Hi Guys. Currently, my Raspberry Pi 4 is only running Home Assistant OS, which works quite well. In the last few weeks, I have grown more and more interested in paperless ngx and Nextcloud. Do you think my pi would be able to handle home automation and some light document management simultaneously? If so, should I install a fresh version of Raspbian or let HA-OS handle the Docker containers?
Thanks for your answers, and have a wonderful day :)
Nextcloud will be slow. To be realistic is it always slow in all hardware.
It will be slow on the Pi, but it’s pretty darned fast on my new DIY NAS with a Ryzen 5600x so it does scale with better hardware.
Sure it is… especially when you start to have tons of JavaScript erros in your browser console :D Now seriously, have a look at this: https://lemmy.world/comment/346174
Eh, every page has a bunch of Javascript errors and logs. That’s normal. So far it hasn’t impacted my usage at all and I’ve got 450GB gigabytes stored in a Nextcloud instance that’s lasted 4-years and migrated between 3 separate machines.
That’s normal
Ahaha. The current state of software development and what people accept as normal is just mind-boggling. And no, it’s not “normal” nor “ok”, it slows down things and the UI sometimes crashes with more data.

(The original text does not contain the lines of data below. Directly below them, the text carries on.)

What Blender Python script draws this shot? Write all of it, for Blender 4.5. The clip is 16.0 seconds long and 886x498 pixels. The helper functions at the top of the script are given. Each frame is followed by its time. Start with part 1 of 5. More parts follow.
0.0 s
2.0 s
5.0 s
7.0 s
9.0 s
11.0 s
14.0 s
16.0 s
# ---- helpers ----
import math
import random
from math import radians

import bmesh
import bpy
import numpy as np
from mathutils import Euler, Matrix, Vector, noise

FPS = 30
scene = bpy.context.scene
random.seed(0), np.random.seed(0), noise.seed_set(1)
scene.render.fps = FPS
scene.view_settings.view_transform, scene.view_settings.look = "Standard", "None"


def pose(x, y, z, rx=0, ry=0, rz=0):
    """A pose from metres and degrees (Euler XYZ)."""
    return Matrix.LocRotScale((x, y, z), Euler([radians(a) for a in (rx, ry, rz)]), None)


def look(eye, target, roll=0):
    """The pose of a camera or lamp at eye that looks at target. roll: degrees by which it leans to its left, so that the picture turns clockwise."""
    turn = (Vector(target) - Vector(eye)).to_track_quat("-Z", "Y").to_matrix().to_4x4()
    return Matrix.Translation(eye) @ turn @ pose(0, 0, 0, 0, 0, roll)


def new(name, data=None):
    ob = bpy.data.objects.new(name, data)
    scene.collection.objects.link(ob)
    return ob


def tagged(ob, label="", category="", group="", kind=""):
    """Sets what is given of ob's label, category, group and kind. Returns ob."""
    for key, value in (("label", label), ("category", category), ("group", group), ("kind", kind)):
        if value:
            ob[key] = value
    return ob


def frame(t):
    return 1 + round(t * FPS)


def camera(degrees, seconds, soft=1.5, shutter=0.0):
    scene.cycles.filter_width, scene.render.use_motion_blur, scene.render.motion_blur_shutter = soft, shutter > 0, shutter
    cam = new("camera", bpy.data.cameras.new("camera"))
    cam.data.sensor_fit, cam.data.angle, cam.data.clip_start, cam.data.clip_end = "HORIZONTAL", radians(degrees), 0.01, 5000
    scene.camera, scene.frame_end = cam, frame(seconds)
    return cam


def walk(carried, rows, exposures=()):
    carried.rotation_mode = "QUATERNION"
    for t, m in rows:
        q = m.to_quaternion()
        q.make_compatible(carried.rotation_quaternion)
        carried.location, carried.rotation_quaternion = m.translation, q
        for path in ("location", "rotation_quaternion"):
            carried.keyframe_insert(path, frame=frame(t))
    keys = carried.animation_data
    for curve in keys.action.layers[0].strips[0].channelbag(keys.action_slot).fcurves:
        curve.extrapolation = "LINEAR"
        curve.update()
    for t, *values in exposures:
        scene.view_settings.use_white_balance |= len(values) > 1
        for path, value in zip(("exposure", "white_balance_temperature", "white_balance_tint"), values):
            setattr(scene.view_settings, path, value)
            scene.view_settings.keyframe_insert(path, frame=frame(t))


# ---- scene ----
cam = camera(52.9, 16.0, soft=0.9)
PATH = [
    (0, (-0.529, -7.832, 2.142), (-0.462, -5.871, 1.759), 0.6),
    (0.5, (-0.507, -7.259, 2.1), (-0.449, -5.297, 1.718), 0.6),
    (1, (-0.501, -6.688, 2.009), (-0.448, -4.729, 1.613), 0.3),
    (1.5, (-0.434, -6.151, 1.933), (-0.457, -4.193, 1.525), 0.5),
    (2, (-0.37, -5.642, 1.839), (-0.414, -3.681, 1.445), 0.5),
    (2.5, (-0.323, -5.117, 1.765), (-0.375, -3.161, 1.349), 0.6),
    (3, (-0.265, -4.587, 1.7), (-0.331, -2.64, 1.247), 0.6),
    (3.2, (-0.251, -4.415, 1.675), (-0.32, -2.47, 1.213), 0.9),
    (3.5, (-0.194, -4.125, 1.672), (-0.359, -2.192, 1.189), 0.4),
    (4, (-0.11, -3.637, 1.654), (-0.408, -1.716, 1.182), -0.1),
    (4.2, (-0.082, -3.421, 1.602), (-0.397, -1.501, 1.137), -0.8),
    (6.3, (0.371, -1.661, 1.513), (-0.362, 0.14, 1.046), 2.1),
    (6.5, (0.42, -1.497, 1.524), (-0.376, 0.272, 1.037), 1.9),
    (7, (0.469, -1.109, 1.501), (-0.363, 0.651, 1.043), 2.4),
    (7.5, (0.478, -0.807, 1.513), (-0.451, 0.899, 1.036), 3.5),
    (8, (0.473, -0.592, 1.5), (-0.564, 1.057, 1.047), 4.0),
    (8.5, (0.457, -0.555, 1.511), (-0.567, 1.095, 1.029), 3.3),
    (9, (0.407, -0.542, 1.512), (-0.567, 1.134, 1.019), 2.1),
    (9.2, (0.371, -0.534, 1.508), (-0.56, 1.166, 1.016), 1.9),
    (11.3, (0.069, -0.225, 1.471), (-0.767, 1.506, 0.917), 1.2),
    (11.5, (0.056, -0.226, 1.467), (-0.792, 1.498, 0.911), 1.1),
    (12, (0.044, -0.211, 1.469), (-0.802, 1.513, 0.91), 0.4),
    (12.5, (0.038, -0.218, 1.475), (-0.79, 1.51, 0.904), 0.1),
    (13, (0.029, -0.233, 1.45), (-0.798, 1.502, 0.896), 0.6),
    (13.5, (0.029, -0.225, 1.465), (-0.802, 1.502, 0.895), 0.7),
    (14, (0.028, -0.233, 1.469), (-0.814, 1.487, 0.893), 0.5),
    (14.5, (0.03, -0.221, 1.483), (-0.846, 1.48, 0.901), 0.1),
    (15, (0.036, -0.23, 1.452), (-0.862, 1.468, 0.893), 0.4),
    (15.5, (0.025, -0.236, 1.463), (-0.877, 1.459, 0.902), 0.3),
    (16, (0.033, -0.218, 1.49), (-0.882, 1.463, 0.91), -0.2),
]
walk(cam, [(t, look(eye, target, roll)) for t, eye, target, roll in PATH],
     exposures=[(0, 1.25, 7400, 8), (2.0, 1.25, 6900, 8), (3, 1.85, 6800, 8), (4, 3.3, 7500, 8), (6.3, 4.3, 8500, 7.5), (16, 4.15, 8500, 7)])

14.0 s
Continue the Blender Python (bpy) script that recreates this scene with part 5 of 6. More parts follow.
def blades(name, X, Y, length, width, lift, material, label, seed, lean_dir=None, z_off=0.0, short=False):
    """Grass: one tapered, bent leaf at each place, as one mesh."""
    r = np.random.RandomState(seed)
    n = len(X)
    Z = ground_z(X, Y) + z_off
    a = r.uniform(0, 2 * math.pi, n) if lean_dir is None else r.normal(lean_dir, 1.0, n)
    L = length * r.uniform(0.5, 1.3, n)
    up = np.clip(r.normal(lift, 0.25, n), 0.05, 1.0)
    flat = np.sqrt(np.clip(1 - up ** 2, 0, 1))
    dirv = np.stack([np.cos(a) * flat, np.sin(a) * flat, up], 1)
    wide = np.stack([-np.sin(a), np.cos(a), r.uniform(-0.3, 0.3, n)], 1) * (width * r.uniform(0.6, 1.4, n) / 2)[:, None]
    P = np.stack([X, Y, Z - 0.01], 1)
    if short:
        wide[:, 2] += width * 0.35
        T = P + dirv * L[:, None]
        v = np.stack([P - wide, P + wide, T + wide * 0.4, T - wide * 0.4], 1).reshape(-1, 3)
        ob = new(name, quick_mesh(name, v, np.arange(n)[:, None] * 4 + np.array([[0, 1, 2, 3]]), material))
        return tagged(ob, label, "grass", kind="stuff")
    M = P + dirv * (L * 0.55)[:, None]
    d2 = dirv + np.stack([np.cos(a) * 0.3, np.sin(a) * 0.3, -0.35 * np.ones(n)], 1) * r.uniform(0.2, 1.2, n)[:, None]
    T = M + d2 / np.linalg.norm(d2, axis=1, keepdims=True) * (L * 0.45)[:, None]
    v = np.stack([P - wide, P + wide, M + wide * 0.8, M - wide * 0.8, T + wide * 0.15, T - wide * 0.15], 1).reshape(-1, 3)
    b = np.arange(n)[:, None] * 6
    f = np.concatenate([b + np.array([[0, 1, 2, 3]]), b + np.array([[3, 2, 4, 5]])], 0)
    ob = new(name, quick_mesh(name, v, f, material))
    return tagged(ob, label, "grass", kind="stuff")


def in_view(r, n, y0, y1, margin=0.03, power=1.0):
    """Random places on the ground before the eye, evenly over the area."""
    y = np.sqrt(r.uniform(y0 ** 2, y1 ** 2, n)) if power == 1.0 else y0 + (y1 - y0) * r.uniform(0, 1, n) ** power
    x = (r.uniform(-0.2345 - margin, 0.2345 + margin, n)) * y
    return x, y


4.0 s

I take it you’ve never seen the amount of crap that gets put into
journalctl
then. I’ve never encountered a Nextcloud crash with the amount of data I have. It could have been a deployment issue on your end. My docker containers have been running fine.I tired bare metal and docker, it’s shit and I’m not the only one complaining so I’ll assume you’ve been lucky so far. Either way you can’t deny that the UI is a piece of crap and my “personal favorite” is the webmail UI that can’t even WYSIWYG properly.
It’s been 4 years, that’s one hell of a lucky streak. Eh, the UI is fine, way better than syncthing’s anyways and its client has working partial sync. I get that you have hate for Nextcloud, but personally I am not about the mess of disparate tools in your post just to get something equivalent to Nextcloud tbh. To each their own.
Well partial sync is the only thing you can say that is an advantage… but frankly you can emulate with in Syncthing with exclusion patterns. I “hate” Nextcloud because it eventually failed in all deploys I made with it. They don’t even get right a simple WYSIWYG editor. As I said before I re-try Nextcloud from time to time, and I would love very much to see it succeed and replace all the other tools I use, but it doesn’t deliver on the promise. At least not for the numbers of users I have.
What logic does it have to advertise your solution as an alternative to MS365 / Google Workplace if they can’t even deliver a properly working and useful webmail? The WYSIWYG is broken, you can’t resize the window to make it bigger and some other annoying details. And then there are always constant complaints of others about losing all data on upgrades (I haven’t experienced this but still).